Amazon develops a new way to help Alexa answer complex questions

Amazon’s Alexa AI team had developed a new training method for the virtual assistant that could greatly improve its ability to handle tricky questions. In a blog post, team lead Abdalghani Abujabal details the new method, which combines both text-based search and a custom-built knowledge graph, two methods which normally compete.

Abujabal suggests the following scenario: You ask Alexa “Which Nolan films won an Oscar but missed a Golden Globe?” The answer to this question asks a lot – you need to identify that the ‘Nolan’ referred to is director Christopher Nolan, figure out which movie he’s directed (even his role as ‘director’ for the resulting list needs to be inferred) and then cross-reference those which have one an Oscar with a list of those which have also won a Golden Globe, and identify those that are present on List A but not on List B.

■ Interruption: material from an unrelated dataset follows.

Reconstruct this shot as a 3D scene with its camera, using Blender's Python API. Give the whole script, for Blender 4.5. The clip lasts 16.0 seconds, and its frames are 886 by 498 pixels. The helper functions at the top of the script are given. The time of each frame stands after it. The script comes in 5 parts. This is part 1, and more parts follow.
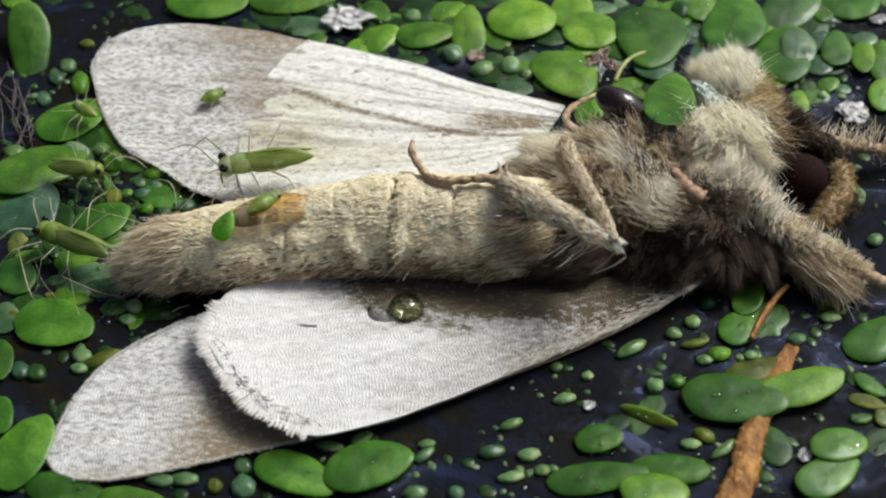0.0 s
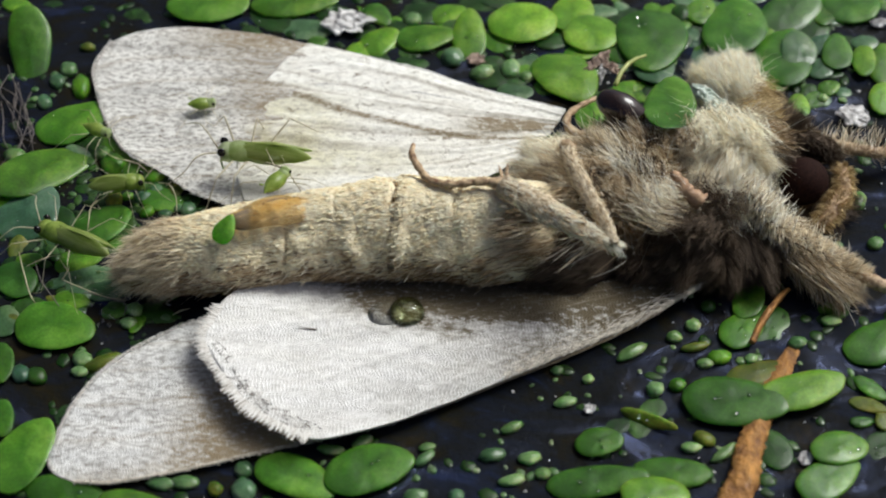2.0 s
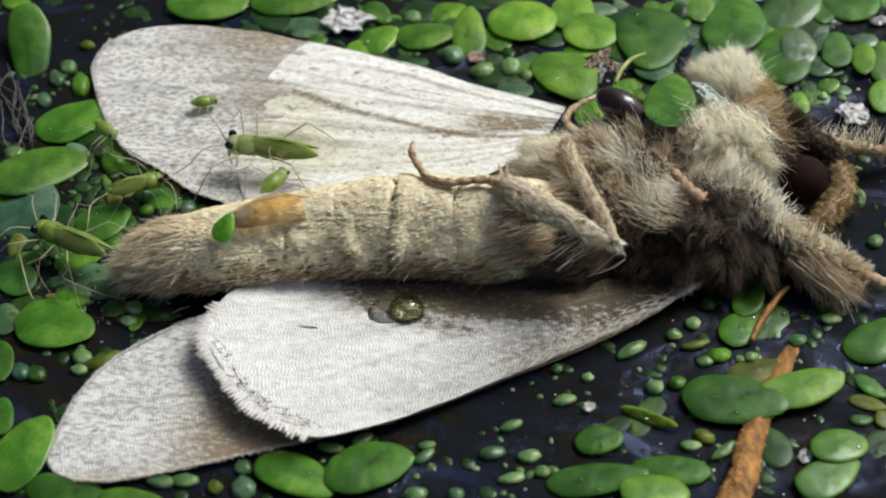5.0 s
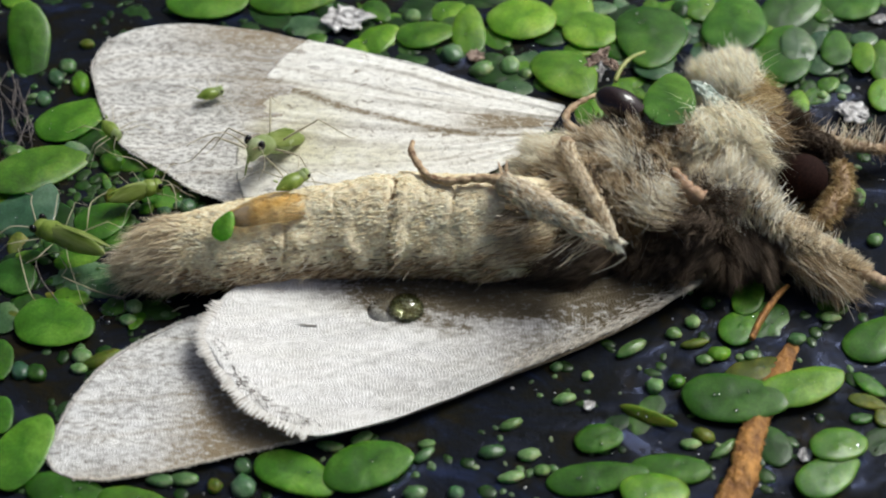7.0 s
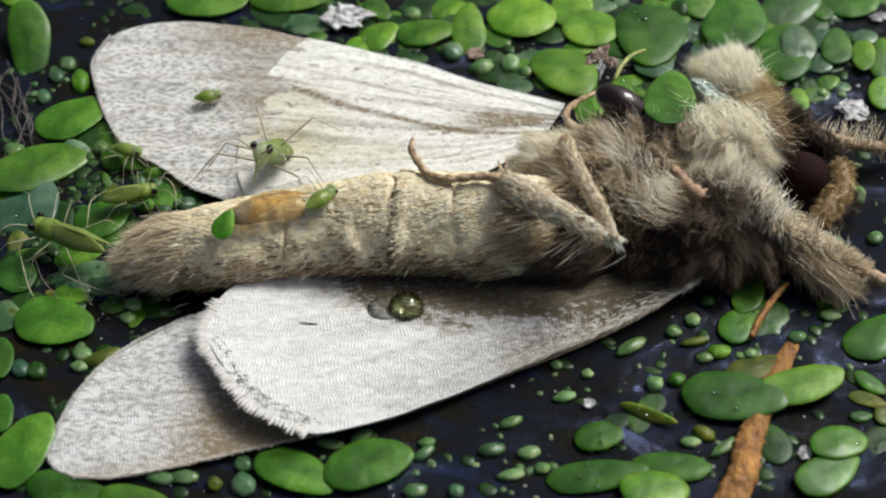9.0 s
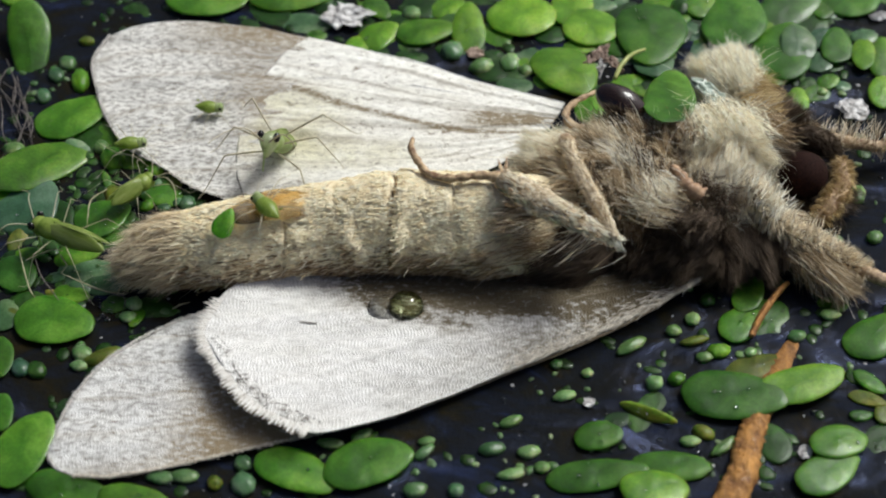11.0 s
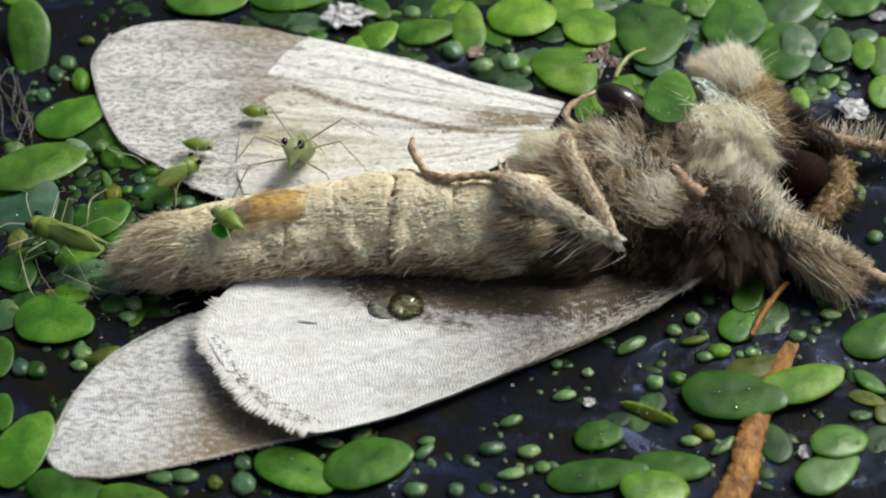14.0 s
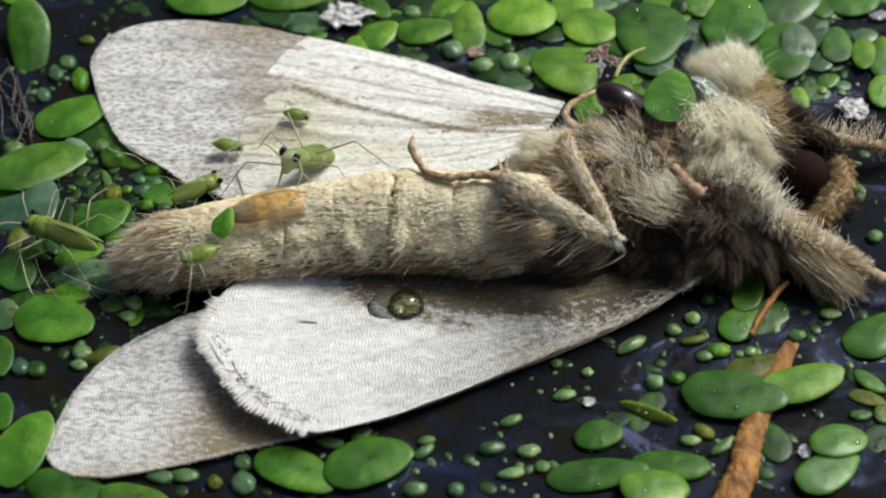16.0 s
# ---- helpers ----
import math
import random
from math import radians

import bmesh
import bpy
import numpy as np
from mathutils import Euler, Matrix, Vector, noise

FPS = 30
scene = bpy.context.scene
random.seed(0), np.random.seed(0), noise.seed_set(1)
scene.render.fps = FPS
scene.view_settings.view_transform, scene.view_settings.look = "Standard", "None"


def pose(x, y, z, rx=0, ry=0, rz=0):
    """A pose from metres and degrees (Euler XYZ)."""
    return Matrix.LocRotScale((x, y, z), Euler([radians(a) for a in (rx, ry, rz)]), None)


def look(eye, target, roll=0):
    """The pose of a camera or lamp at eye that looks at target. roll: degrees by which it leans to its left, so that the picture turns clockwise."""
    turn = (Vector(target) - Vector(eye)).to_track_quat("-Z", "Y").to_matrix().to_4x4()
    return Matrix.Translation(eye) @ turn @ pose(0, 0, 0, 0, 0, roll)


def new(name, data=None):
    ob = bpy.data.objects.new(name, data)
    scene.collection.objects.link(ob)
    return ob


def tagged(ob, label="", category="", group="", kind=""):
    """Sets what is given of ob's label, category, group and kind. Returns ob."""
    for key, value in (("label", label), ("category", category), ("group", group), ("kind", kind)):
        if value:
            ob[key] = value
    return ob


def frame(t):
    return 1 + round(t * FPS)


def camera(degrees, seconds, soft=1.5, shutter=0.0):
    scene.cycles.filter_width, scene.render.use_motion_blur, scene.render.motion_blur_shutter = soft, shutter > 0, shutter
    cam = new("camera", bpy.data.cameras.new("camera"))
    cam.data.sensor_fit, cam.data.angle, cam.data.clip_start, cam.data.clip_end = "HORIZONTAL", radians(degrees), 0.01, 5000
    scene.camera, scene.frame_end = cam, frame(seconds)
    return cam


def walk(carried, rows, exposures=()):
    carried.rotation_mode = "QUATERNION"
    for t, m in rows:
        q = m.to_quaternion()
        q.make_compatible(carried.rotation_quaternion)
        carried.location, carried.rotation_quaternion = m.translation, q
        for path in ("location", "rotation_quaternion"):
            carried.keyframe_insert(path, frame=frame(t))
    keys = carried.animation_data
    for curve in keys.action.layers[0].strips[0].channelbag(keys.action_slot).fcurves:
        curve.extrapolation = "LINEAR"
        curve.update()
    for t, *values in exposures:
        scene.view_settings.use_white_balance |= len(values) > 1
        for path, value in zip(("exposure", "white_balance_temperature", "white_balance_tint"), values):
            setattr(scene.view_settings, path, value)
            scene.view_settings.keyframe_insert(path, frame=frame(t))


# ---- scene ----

Amazon’s method to provide a better answer to this difficult question opts for first gathering the most complete data set possible, and then automatically building a curated knowledge graph out of an initially high volume and very noisy (ie., filled with unnecessary data) data set using algorithms that the research team custom-created to deal with cutting the chaff and arriving at mostly meaningful results.

The system devised by Amazon is actually relatively simple on its face – or rather, it combines two relatively simple methods, including a basic web search, that essentially just crawls the web for results using the full text of the question asked – just like if you’d typed “Which Nolan films won an Oscar but missed a Golden Globe?” into Google, for instance (researchers used multiple web engines in reality). The system then grabs the top ten ranked pages and breaks them down into identified names and grammar units.

On top of that resulting data set, Alexa AI’s approach then looks for clues in the structure of sentences to flag and weight significant sentences in the top texts, like “Nolan directed Inception,” and discounts the rest. This builds the ad-hoc knowledge graph, which they then asses to identify “cornerstones” within. A cornerstone is basically dead ringers for words in the original search string (ie., “Which Nolan films won an Oscar but missed a Golden Globe?”) and take those out, focusing instead of looking at the information in between as the source fo the actual answers to that question.

With some final weighting and sorting of the remaining data, the algorithm correctly returns “Inception” as the answer, and Amazon’s team found that this method actually beat out state-of-the-art approaches that were much more involved but that focused on just text search, or just building a curated knowledge graph in isolation. Still, they think they can tweak their approach to be even better, which is good news for Alexa users hoping their smart speakers will be able to settle heated debates about advanced Trival Pursuit questions.